I am forwarding this message from our founder, Alexander Christakis.
It sets forth our viewpoint on the need for a participative link
betwee dialogue and deliberation.
Ken Bausch
Director
Institute for 21st Century Agoras
Like you, we trace our inspiration back to the agora of Athens.
Democracy made Athens a dynamic, creative force 2500 years ago. Even
then, however, democracy was fragile, sometimes stupid, and short-
lived. Since that time democracy has become evermore removed from
everyday people.
We share your belief that the Information Age offers us a way to make
participative democracy work today. We do not believe, however, that
unstructured discussion on the Athenian model is adequate for dealing
with the complexities of the Information Age. It was not adequate
even for the simpler situations of that bygone age.
We want to create are communities energized by vibrant participative
democracy. In our Information Age as old hierarchies prove
dysfunctional, it is imperative that human communities have flexible
ways to tap their wisdom and power. We believe the Information Age
offers us a way to make participative democracy work today. Research
and proven methodology aided by computing power has solved the basic
dilemma of democracy: How can we hear perspectives of all the
stakeholders, dialogue about them, and still reach decisions and act
on pressing issues?
This methodology was not available 40 years ago during the founding of
the Club of Rome. As one of its founders, I learned early that the
global institutions at that time were being created as specialized
instruments of telling, rather than as instruments of transparent
inquiry. The emergence of the powerful field of System Dynamics
fueled a generation of top-down, expert-led institutions and think
tanks. Along with the distinguished systems thinker and fellow co-
founder of the Club of Rome, Hasan Özbekhan, I took an alternative
path.
My career has been devoted to advancing powerful technologies for
multi-stakeholder situational inquiry and design. I am writing to you
in an appeal to elevate our dialogues to the level of transparent
collaborative design. We call this service a “technology of
democracy.” I organized the Institute for 21st Century Agoras, an
international nonprofit organization established a decade ago, to
promote this technology for system-level inquiry and problem-solving.
The world desperately needs a forum for the design of democratic
institutions. Without the capacity to enable authentic democracy we
are victims of the good intentions of experts, their decision support
tools, and their consulting practices, These tools are designed to
help technical analysis of complexity, but they were never designed to
deal with the challenge of engaging large and disparate perspectives
into shared commitment for action.
We live in a world where we will collectively gain only if we
cooperate. We need innovation in our use of social design
technologies in order to resolve this core problem. I am saying that
this innovation is actually already in hand yet it is held back by the
traditions of centralized governance.
We all agree that we must move into the realm of active engagement.

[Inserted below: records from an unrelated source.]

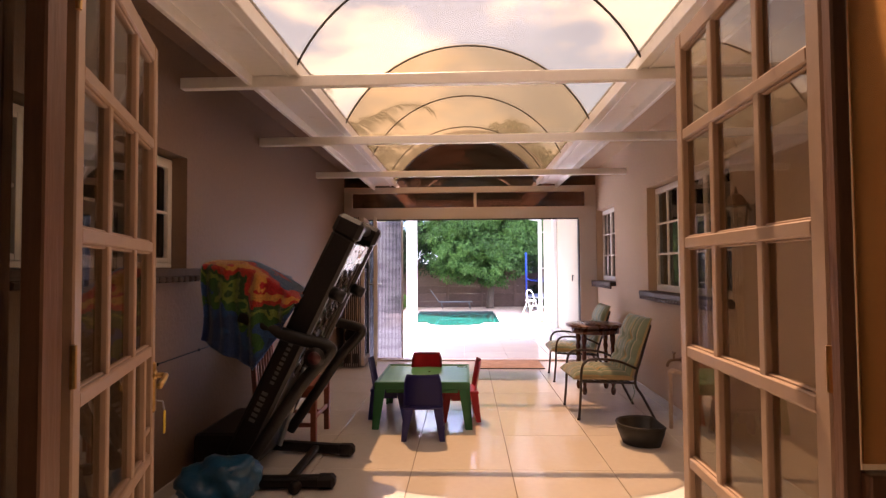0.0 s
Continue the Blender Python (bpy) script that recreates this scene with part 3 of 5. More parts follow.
tree("garden_tree", (-9.9, 14.6, ZG), "light feathery tree branch overhanging the lawn", [(-0.3, 0, 6.0, 1.9, 1.5, 0.9), (1.3, 0.3, 5.6, 1.3, 1.0, 0.6), (-1.4, -0.2, 5.0, 1.4, 1.3, 0.9), (2.5, 0.4, 5.2, 1.2, 0.9, 0.5), (3.3, -0.2, 5.1, 0.8, 0.7, 0.4), (2.9, 0.1, 4.6, 0.5, 0.5, 0.35), (0.6, 0.2, 4.8, 0.8, 0.8, 0.5)], LEAF_FEATHER, 25, 360, 80, 0.10, 0.5, (0.07, 3.6), 9, (0.02, 0), 3.0)

# ---- things in the passage ----
def wpart(name, bm, material, parent, label="", smooth=False):
    """A part whose mesh is given in world places."""
    top = parent if parent.parent is None else parent.parent
    bm.transform(top.matrix_basis.inverted())
    return part(name, bm, material, parent, label, smooth)


BRASS = mat("aged_brass", (0.55, 0.36, 0.13), 0.3, 1.0, vary=0.2)
STEEL = mat("steel", (0.55, 0.55, 0.55), 0.3, 1.0, vary=0.1)
BLACK = mat("black_plastic", (0.009, 0.008, 0.0085), 0.45, spec=0.35, vary=0.25, grain=50)
CHARCOAL = mat("charcoal_plastic", (0.012, 0.0105, 0.0115), 0.4, spec=0.35, vary=0.2, grain=40)
IRON = mat("black_iron", (0.012, 0.010, 0.010), 0.5, vary=0.3)
JAMB = mat("dark_timber", (0.16, 0.075, 0.04), 0.45, vary=0.25, grain=18, blotch=3, stretch=(6, 6, 0.6))
LEAFP = mat("cream_door_paint", (0.38, 0.255, 0.17), 0.42, vary=0.06, grain=24, blotch=4, bump=0.08, dirt=((0.40, 0.30, 0.19), 7, 0.66))
TAG = mat("yellow_tag", (0.75, 0.55, 0.03), 0.4)

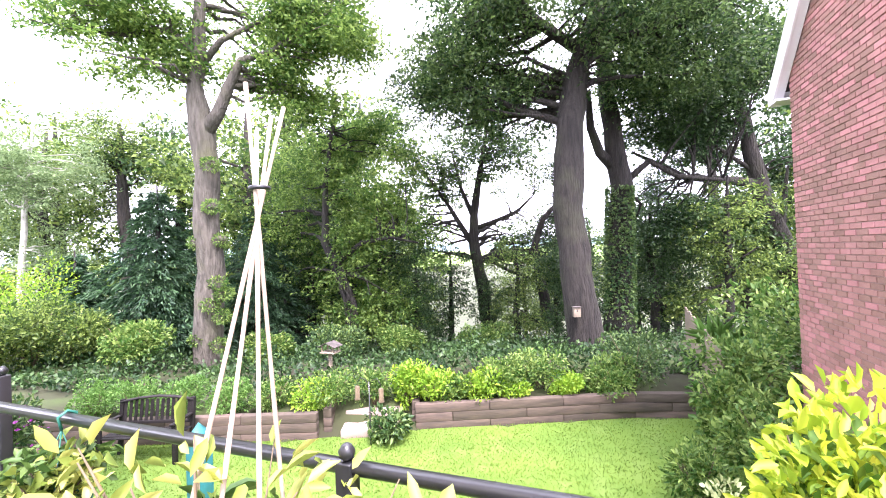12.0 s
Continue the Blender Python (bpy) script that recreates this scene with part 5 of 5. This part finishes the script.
shrub("bed_plant", -4.3, 11.15, -1.62, 0.4, 0.5, "dark green plant at the corner of the sleeper wall", 120, IVY_LEAF, leaf=0.09, count=700, group="raised bed planting")
# left side
for i, (p, r, h, mm, lb) in enumerate((((-14.70, 11.34, -0.97), 1.3, 2.0, MID_LEAF, "loose green shrub on the bank"), ((-13.83, 11.99, -1.24), 1.1, 1.5, MID_LEAF, "loose green shrub on the bank"), ((-12.05, 12.00, -1.27), 0.9, 1.3, SHRUB_LEAF, "dark green shrub on the bank"), ((-17.92, 12.29, -0.01), 1.7, 3.2, LIME_LEAF, "tall bright lime-green shrub"), ((-18.22, 10.58, -0.36), 1.8, 3.4, LIME_LEAF, "tall bright lime-green shrub"), ((-14.91, 10.20, -1.21), 1.2, 1.6, MID_LEAF, "loose green shrub on the bank"), ((-15.01, 9.10, -0.86), 1.2, 1.7, MID_LEAF, "loose green shrub on the bank"), ((-10.44, 15.04, -1.88), 0.9, 1.0, SHRUB_LEAF, "dark shrub under the trees"), ((-8.77, 16.19, -2.09), 1.1, 1.1, IVY_LEAF, "dark shrub under the trees"), ((-7.53, 17.71, -2.24), 1.1, 1.0, SHRUB_LEAF, "dark shrub under the trees"), ((-4.85, 19.76, -2.63), 1.2, 0.9, SHRUB_LEAF, "dark shrub under the trees"))):
    shrub("shrub", p[0], p[1], ground_height(p[0], p[1]) - 0.05, r, h, lb, 130 + i, mm, leaf=0.095, count=3600, group="shrubs on the bank")
rh = shrub("rhododendron", -9.4, 8.35, -1.62, 0.75, 1.15, "dark rhododendron dotted with purple flowers", 150, IVY_LEAF, leaf=0.09, count=2200)
rng = np.random.default_rng(151)
d, w = ball_points(rng, 260, (0.72, 0.72, 0.5), 0.9)
leaf_mesh("blossom", d + np.array([0, 0, 0.62]), w, 0.055, PURPLE, rh, width=0.9, spread=0.5, seed=2, label="magenta blossoms")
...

However, the political will to do "something" does not assure that we
will do "something right.” This concern will continue to work against
us all until we give the people of the world a new model of decision
making upon which to place their trust. The people need to be
actively engaged in the discovery of their social situation before
they will commit to act upon that finding.
It is not a matter of giving people a means of talking; it is a matter
of giving people a means of listening to and learning from each
other. The institutions that we are missing in the world are the
institutions that will allow us to achieve the goal of constructing
bottoms-up shared understandings for which citizens enter into
contracts for mutual benefit. My life’s work has convinced me that
strong, agile and adaptive global institutions cannot be constructed
on understandings alone, they must be constructed on commitment to
ways of forging understandings. Facts and situations change much more
rapidly than our approaches for understanding facts and situations.
Institutions wedded to the belief that the future we are facing today
is the future we will be facing tomorrow anchor us to yesterday's
wisdom. Effective institutions SHOULD be founded on ways of
discovering and acting wisely, rather than just on ways of knowing and
managing.
We are not convinced that an extensive harvesting of creative ideas
will result in a strong link of ideas with commitment to action.
Rather, we are concerned with the continuity of idea gathering and
constructing shared views of problems that are a prerequisite for
jointly owning -- and only then jointly solving -- complex problems.
Transparent collaborative design provides the necessary participative
link between dialogue and deliberation. We at the Institute for 21sr
Century Agoras invite you into a discussion about how it can
contribute to your citizen engagement efforts.